Written exercise:
Omit all images. Write out the rest of the material exactly.
[START OF Information shown]
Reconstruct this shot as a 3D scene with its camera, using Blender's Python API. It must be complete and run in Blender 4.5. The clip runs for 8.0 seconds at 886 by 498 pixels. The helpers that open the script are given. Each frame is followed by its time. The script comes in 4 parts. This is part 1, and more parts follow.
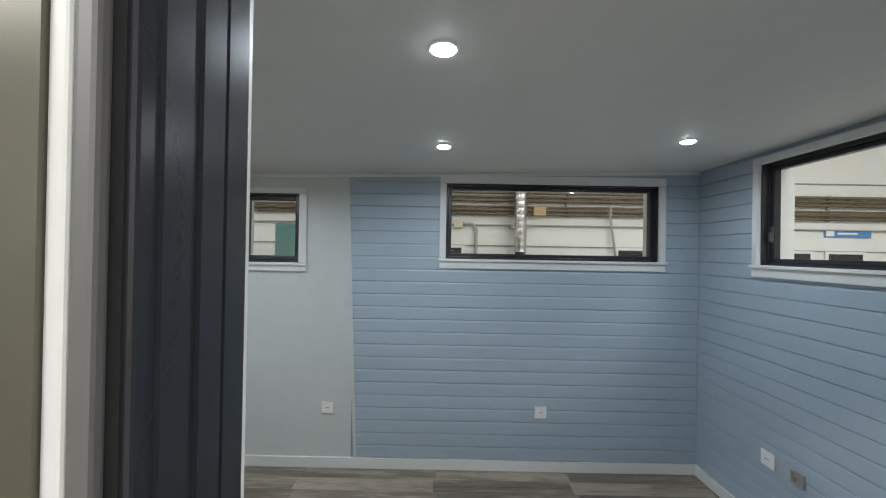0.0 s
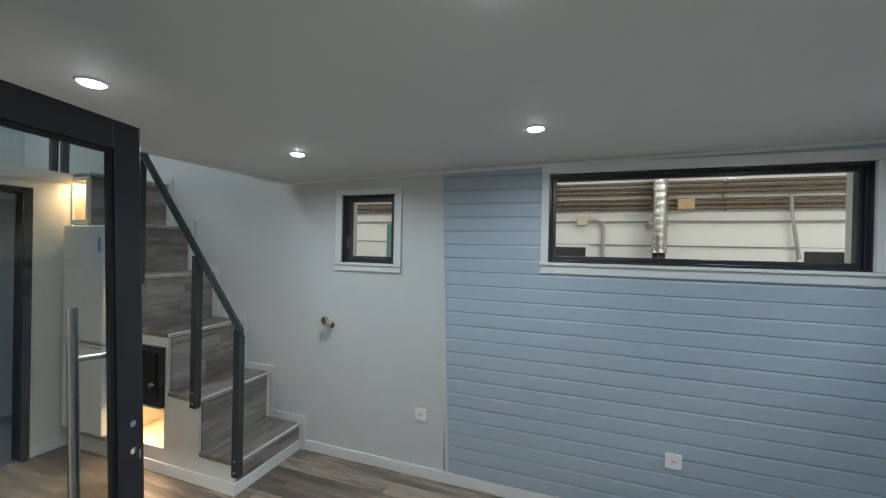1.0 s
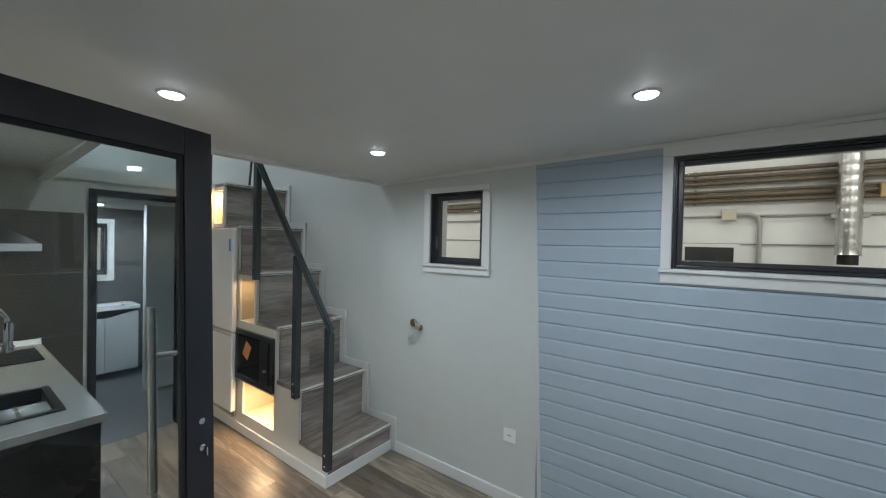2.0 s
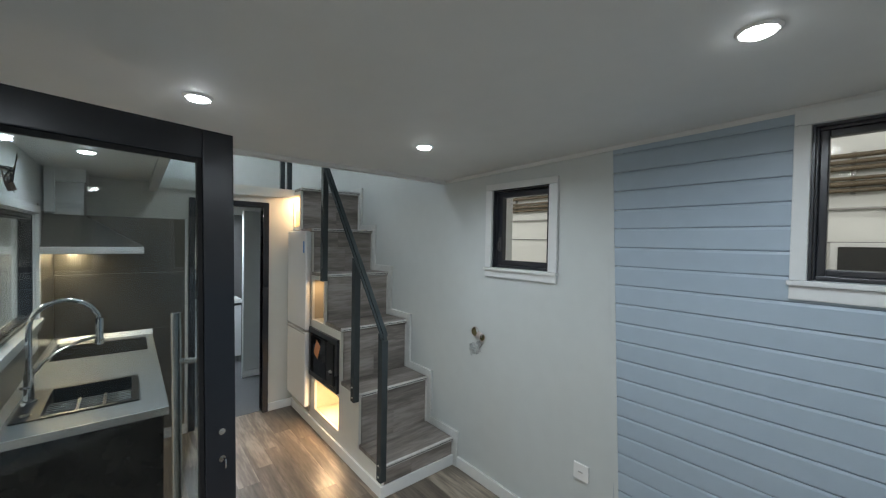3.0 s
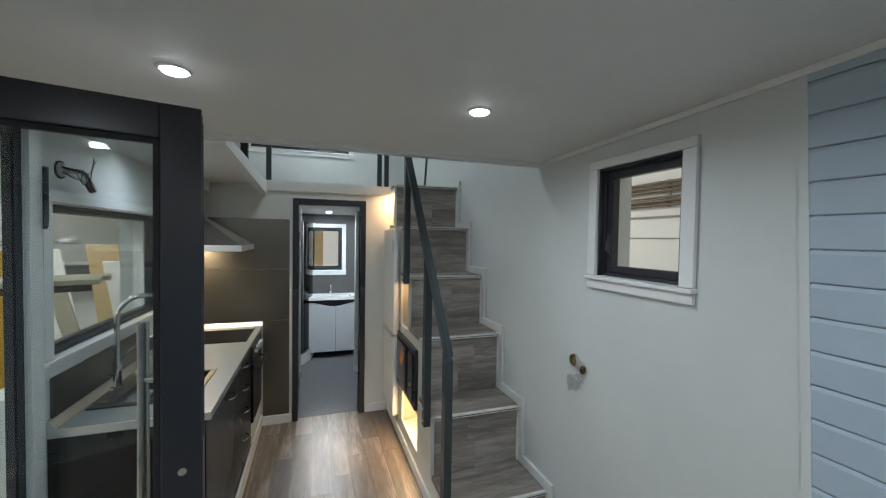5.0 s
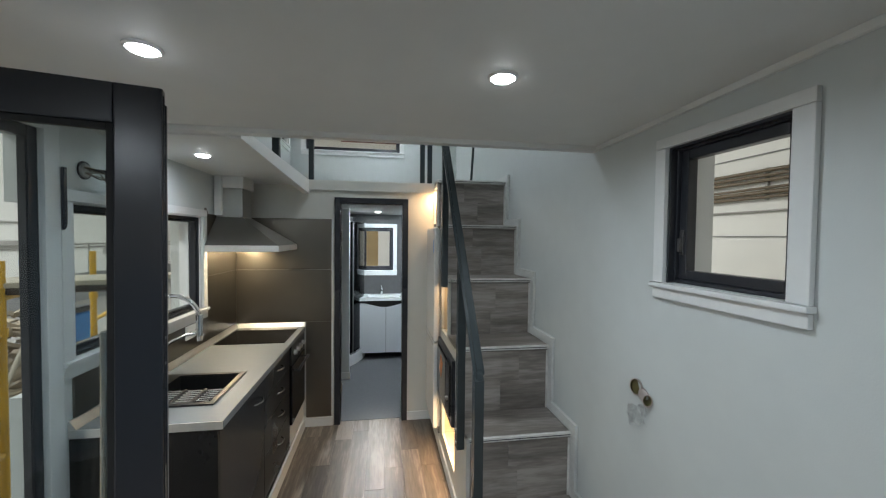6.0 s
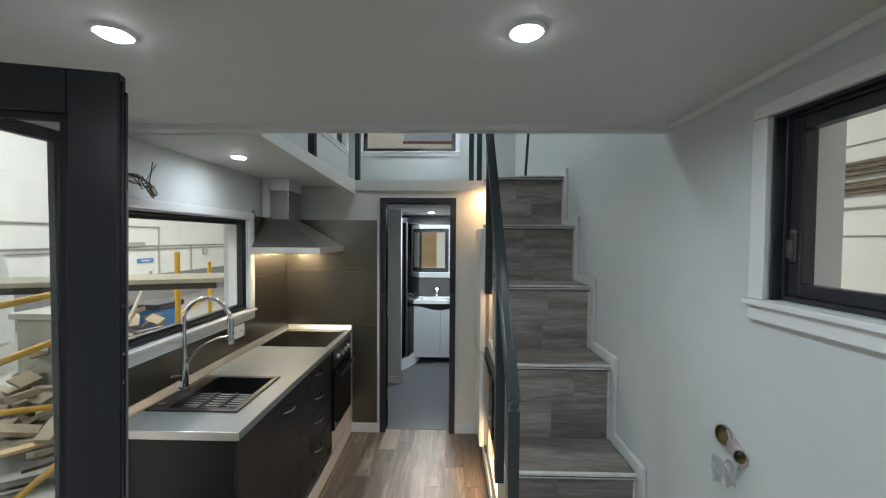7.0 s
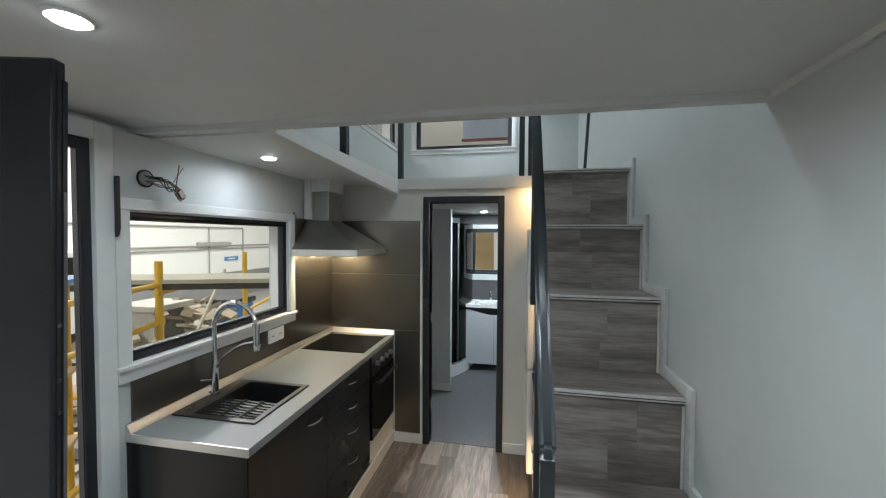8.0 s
[END OF Information shown]
Result of this exercise:
Reconstruct this shot as a 3D scene with its camera, using Blender's Python API. It must be complete and run in Blender 4.5. The clip runs for 8.0 seconds at 886 by 498 pixels. The helpers that open the script are given. Each frame is followed by its time. The script comes in 4 parts. This is part 1, and more parts follow.
0.0 s
1.0 s
2.0 s
3.0 s
5.0 s
6.0 s
7.0 s
8.0 s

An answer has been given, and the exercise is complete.